***** SOURCE DATA *****

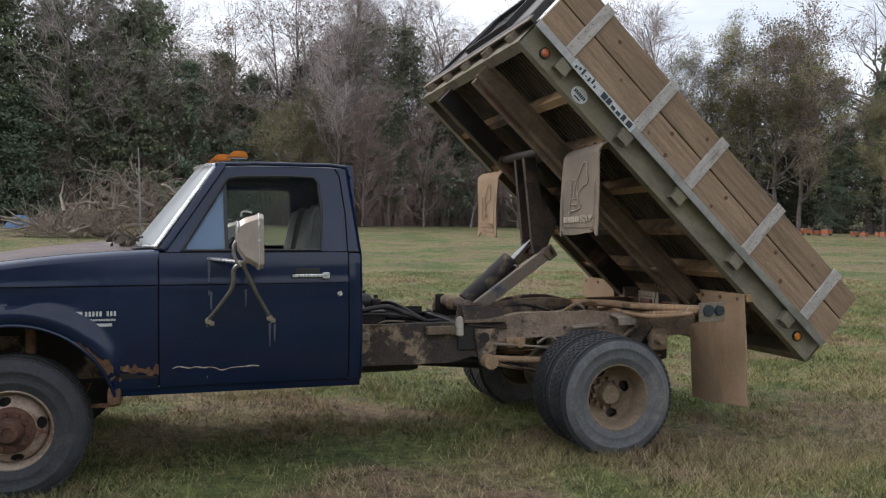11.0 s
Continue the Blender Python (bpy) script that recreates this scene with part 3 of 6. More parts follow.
for i, (h, wd, st, n, tier) in enumerate(((17, 4.0, 0.34, 80, 14), (15, 4.2, 0.20, 95, 14))):
    tk, lv = conifer(80 + i, h, wd, st, n, tier + 1, 0.20)
    proto("pine%d" % i, "pine_tree", "tall pine with a thin green crown in the woods", [("trunk", tk, BARK, ""), ("crown", lv, PINE, "tufts of pine needles")])
for i in range(2):
    tk, tw, _ = bare_tree(95 + i, 9, 0.05, 1.2, 44, thick=0.7)
    proto("brush%d" % i, "understory_tree", "leafless reddish-brown understory tree at the field's edge", [("trunk", tk, BRUSHBARK, ""), ("crown", tw, BRUSHTWIG, "dense tangled twigs")])
TALL = {"bare": 17, "leafy": 16, "pine0": 17, "pine1": 15, "cedar0": 11, "cedar1": 8.5, "cedar2": 13, "brush": 9}


def wood_edge(deg):
    """Distance of the wood's edge from the truck, by bearing in degrees to the left of +y."""
    return 64 + 3 * math.sin(deg * 0.11) + 2 * math.sin(deg * 0.31 + 1)


def stand(deg):
    """Height in metres of the wood's skyline by bearing."""
    marks = ((30, 20.5), (9, 21), (4, 19), (-2, 18), (-4, 16.6), (-7, 20), (-11, 20.5), (-13, 18.5), (-17, 20), (-21, 17.5), (-26, 17), (-30, 14.5), (-36, 14), (-39, 15.8), (-45, 15.8), (-50, 15.6), (-55, 14.4), (-66, 14.5), (-80, 13.8), (-84, 14.5), (-88, 13), (-112, 12.5))
    for (a, p), (b, q) in zip(marks, marks[1:]):
        if deg >= b:
            return q + (p - q) * (deg - b) / (a - b)
    return 12.5


# trees that stand out of the skyline: bearing and height
TOPS = (
    ("bare0", ((8.9, 21.5), (2.3, 20.2), (-8.8, 21.8), (-16.4, 21.5), (-31.9, 19.2), (-83.7, 17.0), (-95.4, 12.2))),
    ("bare2", ((6.1, 20.6), (-46.6, 20.5), (-91.0, 15.2))),
    ("bare4", ((-13.8, 20.2), (-19.0, 19.3), (-34.0, 18.2), (-51.0, 16.2), (-97.9, 12.2))),
    ("bare1", ((-20.7, 17.8), (-5.6, 19.0), (-94.3, 11.5))),
    ("leafy0", ((0.2, 19.4), (-9.6, 19.8), (-44.2, 16.4), (-25.1, 18.4))),
    ("leafy1", ((-37.2, 15.0), (-38.8, 16.4), (-40.8, 15.6), (-42.3, 15.6), (-51.9, 14.6), (-54.3, 13.6), (-56.5, 13.2), (-36.0, 14.6), (-87.3, 12.6))),
    ("leafy2", ((-2.1, 17.4), (-6.7, 20.9), (-11.1, 21.0), (-23.3, 17.9))),
    ("pine0", ((10.8, 19.5), (7.4, 19.0), (3.2, 17.2), (-15.2, 17.5), (13.0, 20.0))),
    ("pine1", ((12.0, 18.5), (9.8, 17.2), (5.4, 17.4), (4.2, 18.2), (-49.0, 16.6), (-12.4, 17.6), (-1.0, 14.5), (-58.6, 15.2), (-60.2, 16.0), (-62.4, 15.6))),
    ("cedar2", ((1.0, 13.5), (-3.6, 12.5), (-7.5, 13.5), (-10.4, 12.5), (6.5, 13), (-33, 11), (-47.5, 12), (-64.5, 15.0), (-61.3, 14.5))),
    ("cedar0", ((-96.4, 9.8), (-57.5, 9.0), (-26.5, 9.0))),
)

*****

### DO THIS:
Take the data above and repeat it exactly, leaving each picture out.

### FINAL RESULT:
11.0 s
Continue the Blender Python (bpy) script that recreates this scene with part 3 of 6. More parts follow.
for i, (h, wd, st, n, tier) in enumerate(((17, 4.0, 0.34, 80, 14), (15, 4.2, 0.20, 95, 14))):
    tk, lv = conifer(80 + i, h, wd, st, n, tier + 1, 0.20)
    proto("pine%d" % i, "pine_tree", "tall pine with a thin green crown in the woods", [("trunk", tk, BARK, ""), ("crown", lv, PINE, "tufts of pine needles")])
for i in range(2):
    tk, tw, _ = bare_tree(95 + i, 9, 0.05, 1.2, 44, thick=0.7)
    proto("brush%d" % i, "understory_tree", "leafless reddish-brown understory tree at the field's edge", [("trunk", tk, BRUSHBARK, ""), ("crown", tw, BRUSHTWIG, "dense tangled twigs")])
TALL = {"bare": 17, "leafy": 16, "pine0": 17, "pine1": 15, "cedar0": 11, "cedar1": 8.5, "cedar2": 13, "brush": 9}


def wood_edge(deg):
    """Distance of the wood's edge from the truck, by bearing in degrees to the left of +y."""
    return 64 + 3 * math.sin(deg * 0.11) + 2 * math.sin(deg * 0.31 + 1)


def stand(deg):
    """Height in metres of the wood's skyline by bearing."""
    marks = ((30, 20.5), (9, 21), (4, 19), (-2, 18), (-4, 16.6), (-7, 20), (-11, 20.5), (-13, 18.5), (-17, 20), (-21, 17.5), (-26, 17), (-30, 14.5), (-36, 14), (-39, 15.8), (-45, 15.8), (-50, 15.6), (-55, 14.4), (-66, 14.5), (-80, 13.8), (-84, 14.5), (-88, 13), (-112, 12.5))
    for (a, p), (b, q) in zip(marks, marks[1:]):
        if deg >= b:
            return q + (p - q) * (deg - b) / (a - b)
    return 12.5


# trees that stand out of the skyline: bearing and height
TOPS = (
    ("bare0", ((8.9, 21.5), (2.3, 20.2), (-8.8, 21.8), (-16.4, 21.5), (-31.9, 19.2), (-83.7, 17.0), (-95.4, 12.2))),
    ("bare2", ((6.1, 20.6), (-46.6, 20.5), (-91.0, 15.2))),
    ("bare4", ((-13.8, 20.2), (-19.0, 19.3), (-34.0, 18.2), (-51.0, 16.2), (-97.9, 12.2))),
    ("bare1", ((-20.7, 17.8), (-5.6, 19.0), (-94.3, 11.5))),
    ("leafy0", ((0.2, 19.4), (-9.6, 19.8), (-44.2, 16.4), (-25.1, 18.4))),
    ("leafy1", ((-37.2, 15.0), (-38.8, 16.4), (-40.8, 15.6), (-42.3, 15.6), (-51.9, 14.6), (-54.3, 13.6), (-56.5, 13.2), (-36.0, 14.6), (-87.3, 12.6))),
    ("leafy2", ((-2.1, 17.4), (-6.7, 20.9), (-11.1, 21.0), (-23.3, 17.9))),
    ("pine0", ((10.8, 19.5), (7.4, 19.0), (3.2, 17.2), (-15.2, 17.5), (13.0, 20.0))),
    ("pine1", ((12.0, 18.5), (9.8, 17.2), (5.4, 17.4), (4.2, 18.2), (-49.0, 16.6), (-12.4, 17.6), (-1.0, 14.5), (-58.6, 15.2), (-60.2, 16.0), (-62.4, 15.6))),
    ("cedar2", ((1.0, 13.5), (-3.6, 12.5), (-7.5, 13.5), (-10.4, 12.5), (6.5, 13), (-33, 11), (-47.5, 12), (-64.5, 15.0), (-61.3, 14.5))),
    ("cedar0", ((-96.4, 9.8), (-57.5, 9.0), (-26.5, 9.0))),
)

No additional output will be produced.